QSFP-40G-LR4 PSM Transceiver
QSFP-40G-LR4 PSM is also named as QSFP-40G-PLR4 by some vendors like Arista and Cloudopitcs. Equipped with an MTP/MPO fiber ribbon interface, the LR4 PSM QSFP+ transceiver offers 4 independent transmit and receive lanes, each capable of 10G operation up to 10 km over single mode fiber.


QSFP-40G-LR4 PSM works in a way that the transmitter module accepts electrical input signals compatible with common mode logic (CML) levels. Then the receiver module converts parallel input signals via a photodetector array into output signals. The output signals of the receive module are also voltage compatible with CML levels. Usually, there are guide pins inside the MTP/MPO interface receptacle for proper channel to channel alignment. In that case, when users plug an optical cable with the MTP/MPO connector into a QSFP+ transceiver receptacle, the cable cannot be twisted in case of alignment failure.

QSFP-40G-LR4 CWDM vs. PSM: What's the Difference?
As 40G QSFP+ transceivers, both 40G LR4 CWDM and PSM are used for long-distance transmission.

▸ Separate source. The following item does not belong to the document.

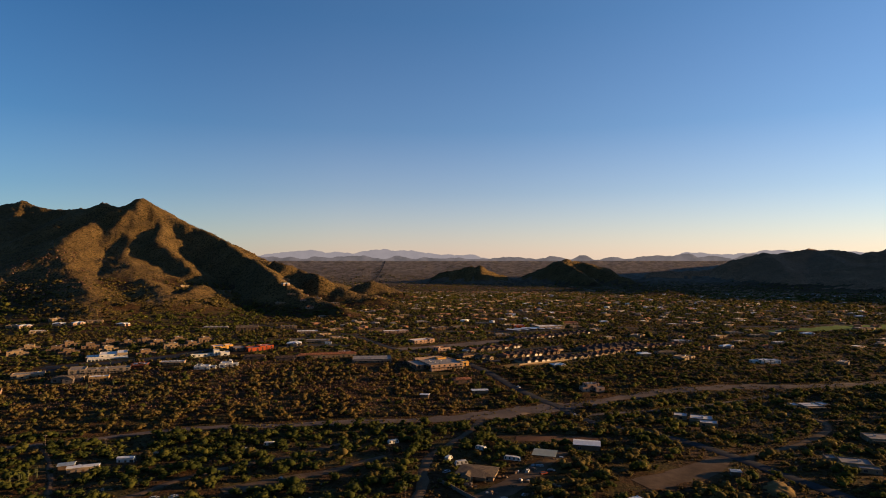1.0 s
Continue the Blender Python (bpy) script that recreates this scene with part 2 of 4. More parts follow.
# Crest lines: (steepness of the flanks, [(x, y, z), ...])
RIDGES = [
    # the mountain's main crest, then its spurs towards the wash
    (0.62, [(-2600, 2350, 150), (-2000, 2400, 190), (-1672, 2300, 283), (-1541, 2250, 300), (-1456, 2200, 273), (-1283, 2150, 263), (-1120, 1950, 246),
            (-989, 1777, 252), (-942, 1777, 241), (-902, 1777, 254), (-880, 1778, 266), (-850, 1765, 250), (-798, 1744, 220), (-670, 1690, 175)]),
    (0.78, [(-670, 1690, 175), (-570, 1600, 137), (-446, 1440, 96), (-320, 1216, 55), (-243, 1120, 28), (-165, 1024, 10)]),
    (0.55, [(-989, 1777, 240), (-940, 1680, 196), (-918, 1600, 180), (-902, 1490, 150)]),
    (0.38, [(-902, 1490, 148), (-837, 1350, 113), (-676, 1150, 58), (-560, 980, 32), (-500, 900, 16)]),
    (0.60, [(-880, 1760, 245), (-830, 1660, 176), (-799, 1580, 154), (-745, 1440, 104)]),
    (0.42, [(-745, 1440, 104), (-640, 1280, 62), (-520, 1130, 44), (-470, 1020, 26)]),
    (0.66, [(-800, 1740, 220), (-735, 1620, 165), (-721, 1540, 140), (-622, 1430, 98), (-547, 1330, 68)]),
    (0.74, [(-676, 1680, 172), (-615, 1580, 112), (-575, 1490, 76)]),
    (0.50, [(-1541, 2250, 280), (-1345, 1900, 188), (-1133, 1600, 100), (-885, 1300, 74), (-738, 1100, 38), (-640, 1010, 18)]),
    (0.45, [(-470, 1200, 42), (-452, 1080, 36), (-520, 960, 18)]),
    (0.60, [(-500, 1560, 98), (-402, 1512, 82), (-330, 1430, 64), (-270, 1360, 54), (-215, 1310, 34), (-150, 1270, 14)]),
    (0.90, [(-396, 1462, 88), (-366, 1440, 80)]),
    (0.90, [(-272, 1338, 61), (-252, 1320, 54)]),
    (0.50, [(-330, 1390, 52), (-300, 1270, 26), (-280, 1180, 10)]),
    # stony aprons that spread from the spurs to the valley floor
    (0.34, [(-850, 1400, 106), (-770, 1260, 80), (-700, 1140, 50), (-650, 1060, 16)]),
    (0.30, [(-745, 1440, 104), (-650, 1290, 74), (-570, 1170, 44), (-530, 1080, 12)]),
    # knolls at the mountain's end
    (0.60, [(-142, 1280, 20), (-132, 1275, 16)]),
    (0.45, [(-185, 1600, 32), (-160, 1600, 26)]),
    # twin hills across the plain
    (0.85, [(-106, 3350, -37), (-13, 3350, 7), (81, 3350, 29), (143, 3350, 48), (165, 3350, 38), (199, 3350, 54), (267, 3350, 19), (375, 3350, -21)]),
    (0.85, [(390, 3300, -29), (508, 3300, 21), (584, 3300, 63), (670, 3300, 82), (722, 3300, 70), (798, 3300, 57), (890, 3300, 33),
            (921, 3300, -1), (997, 3300, -23), (1119, 3256, -61), (1186, 3211, -83)]),
    (0.85, [(624, 3291, 75), (678, 3077, 24), (740, 2899, -38), (803, 2765, -61)]),
    (0.85, [(758, 3291, 64), (856, 3122, 15), (963, 2988, -38)]),
    (0.36, [(732, 1910, -14), (700, 1890, -10), (640, 1880, -16)]),
    # the range along the far right, and an unseen higher ridge added to shade it
    (0.55, [(1170, 3440, 9), (1502, 3483, 16), (1634, 3483, 71), (1830, 3483, 115), (1926, 3569, 105), (2258, 3784, 140), (2313, 3801, 133),
            (2408, 3810, 139), (2494, 3801, 128), (2563, 3784, 109), (2623, 3767, 128), (2709, 3741, 121), (2838, 3526, 160)]),
    (0.50, [(3700, 4500, 415), (3700, 4200, 470), (3650, 3600, 440), (3550, 2800, 430), (3450, 2000, 405), (3450, 1620, 380), (3470, 1380, 250), (3500, 1000, 200), (3600, 600, 120)]),
    (0.45, [(1550, 3500, -45), (1750, 3450, -8), (1950, 3500, -35)]),
    (0.34, [(1560, 3200, -40), (1770, 3100, -1), (1935, 3000, 36), (2107, 2900, 73), (2292, 2700, 95), (2700, 2600, 150), (3300, 2500, 240)]),
    (0.30, [(1300, 2500, -45), (1481, 2400, -29), (1671, 2300, 8), (1900, 2200, 40), (2600, 2100, 90), (3300, 2000, 200)]),
    (0.40, [(1830, 3483, 110), (1763, 3182, 48), (1677, 2967, 5)]),
    (0.40, [(2313, 3801, 131), (2150, 3354, 83), (2021, 3010, 40)]),
]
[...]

However, in the aspects of optical transmitter (optical Tx), optical MUX/DEMUX, interface, and fiber, they have different features as listed in the following table.

Parameter	40G LR4 CWDM	40G LR4 PSM
Optical Tx	4 uncooled 1300nm CWDM directly-modulated lasers (20nm wavelength spacing)	4 integrated silicon photonic modulators and one CW laser (uncooled 1300nm DFB laser)
Optical MUX/DEMUX	Yes	No
Interface	Duplex LC	MTP/MPO fiber ribbon
Fiber	2 single-mode fibers	MTP/MPO fiber ribbon

FAQs About QSFP-40G-LR4 CWDM/PSM

Can QSFP-40G-LR4 CWDM and PSM Transceivers Be Used for 4x10G?

It depends on your QSFP+ transceiver type. When you use the QSFP-40G-LR4 CWDM transceiver, it cannot be split into 4x10G. That's because it uses 4 wavelengths on a pair of single mode fiber with LC duplex interface, and does not allow itself to split into 4 pairs without substantial complexity to split out the wavelengths. However, if you use a QSFP-40G-LR4 PSM transceiver, the answer will be different. 40GBASE-LR4 PSM QSFP+ transceiver can be used for 4x10G, because it uses parallel (ribbon) fiber with MTP/MPO interface, which allows the creation of 4 fiber pairs.


What's the Difference Between QSFP+ PSM IR4 and 40G QSFP+ PSM LR4 Transceivers?

These two QSFP+ transceivers are both the integrated four-channel optical transceivers with MTP/MPO fiber ribbon interfaces. The only difference lies in their supported transmission distance. 40G PSM LR4 is used to support a transmission distance no further than 10 km while 40G PSM IR4 is 1.4 km.


What Are the Differences Between QSFP+ CWDM LR4 and LX4/ ER4 Transceivers?

Their differences are mainly caused by their supported cables and transmission distances. QSFP-40G-LR4 CWDM is used to support up to 10km link distance over the single mode cable. LX4 CWDM QSFP+ transceiver is designed to support up to 2km (SMF) and 150m (MMF) optical communication applications. And QSFP+ 40G ER4 CWDM transceiver supports the link length of up to 40 km over SMF with the duplex LC interface.